CBL Asset Management (CBL AM) Active Pension Plan, one of Latvia’s state-funded pension plans, has committed €5m to Change Ventures II, the €49m seed venture capital fund that is the largest ever raised in the Baltic States.
The investment is the pension plan’s first foray into venture capital.
The second pillar mandatory pension plan is managed by CBL AM, a subsidiary of Latvia’s Citadele Bank, which overall manages around €800m of pension assets, about 10% of which is located in the Baltics.
Andris Kotāns, senior fund manager at CBL AM, said that Baltic pension funds, including the ones managed by the asset manager, have become more active in the alternatives space in the past 10 years or so.
Kotāns said: “The system has reached the size where economics justify allocating into these more complex asset classes.

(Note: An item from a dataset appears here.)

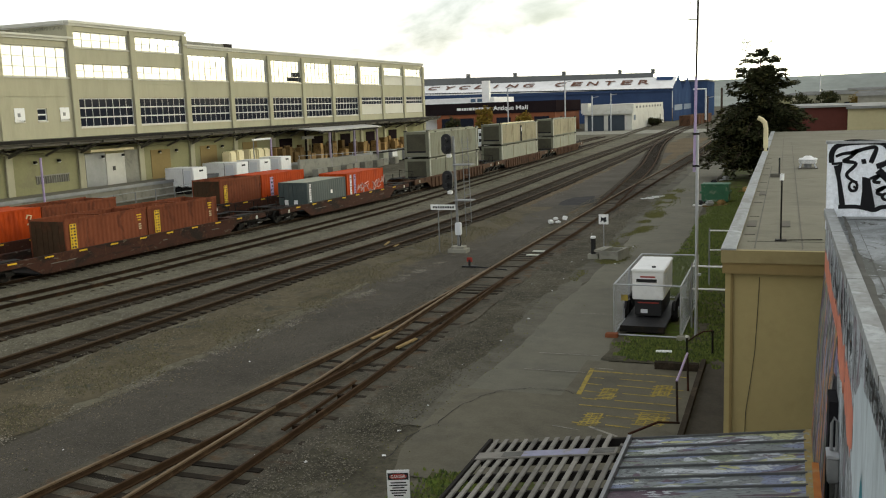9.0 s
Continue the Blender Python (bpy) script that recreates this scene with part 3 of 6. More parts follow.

At CBL, we started out with more classic buyout private equity, then real estate and infrastructure. We then matured to the level to consider venture capital around 2017 and 2018, when Change Ventures was fundraising.”
He added: “CBL allocates to alternatives mostly with a Baltic focus, as this is a way to achieve genuine Baltic exposure, given fairly shallow public markets. So Change Ventures was a good fit. We were convinced by the team, track record and the envisaged strategy.”
CBL AM is hoping for financial returns to exceed returns from public equities.
The Change Ventures II anchor investor is the European Investment Fund – part of the European Investment Bank group – while other backers include the European Bank for Reconstruction and Development, Baltic Innovation Fund I – a pool of capital from the three Baltic governments – and high-profile start-up founders and angel investors.
Change Ventures, which is also based in Latvia, invests at pre-seed and seed stages in outstanding start-ups from the region with the potential to build massive global businesses. Since the Baltic consumer markets are very small, the fund only backs teams with ambitious goals to conquer large markets abroad (so-called ’born-global’ start-ups).
Andris K. Berzins, managing partner of Change Ventures Fund II, said: “The companies can be headquartered anywhere – for example, we have backed several Delaware-registered graduate teams from Y Combinator, the US technology start-up accelerator. But what is important is that they have a significant portion of their team and operations here in Estonia, Latvia or Lithuania, so that we can build a close partnership with them as we support them over the years.”
A further consideration is diversity: the Fund II portfolio has 43% mixed gender teams (where at least one of the co-founders is female), and this percentage is expected to reach 50% shortly.
Berzins observed: “We do believe that teams with more diverse viewpoints among the founders perform better.”
Berzins and the fund’s other general partners Estonia-based Rait Ojasaar and Yrjo Ojasaar – all experienced start-up entrepreneurs – co-founded Change Ventures Fund I in 2017 alongside the late Harry Huge, the US-born lawyer who played a pivotal role in establishing Estonia as an independent nation.
Berzins said: “We are very happy with our investment performance to date and have several investments which we are confident will generate very strong returns for the pension fund.”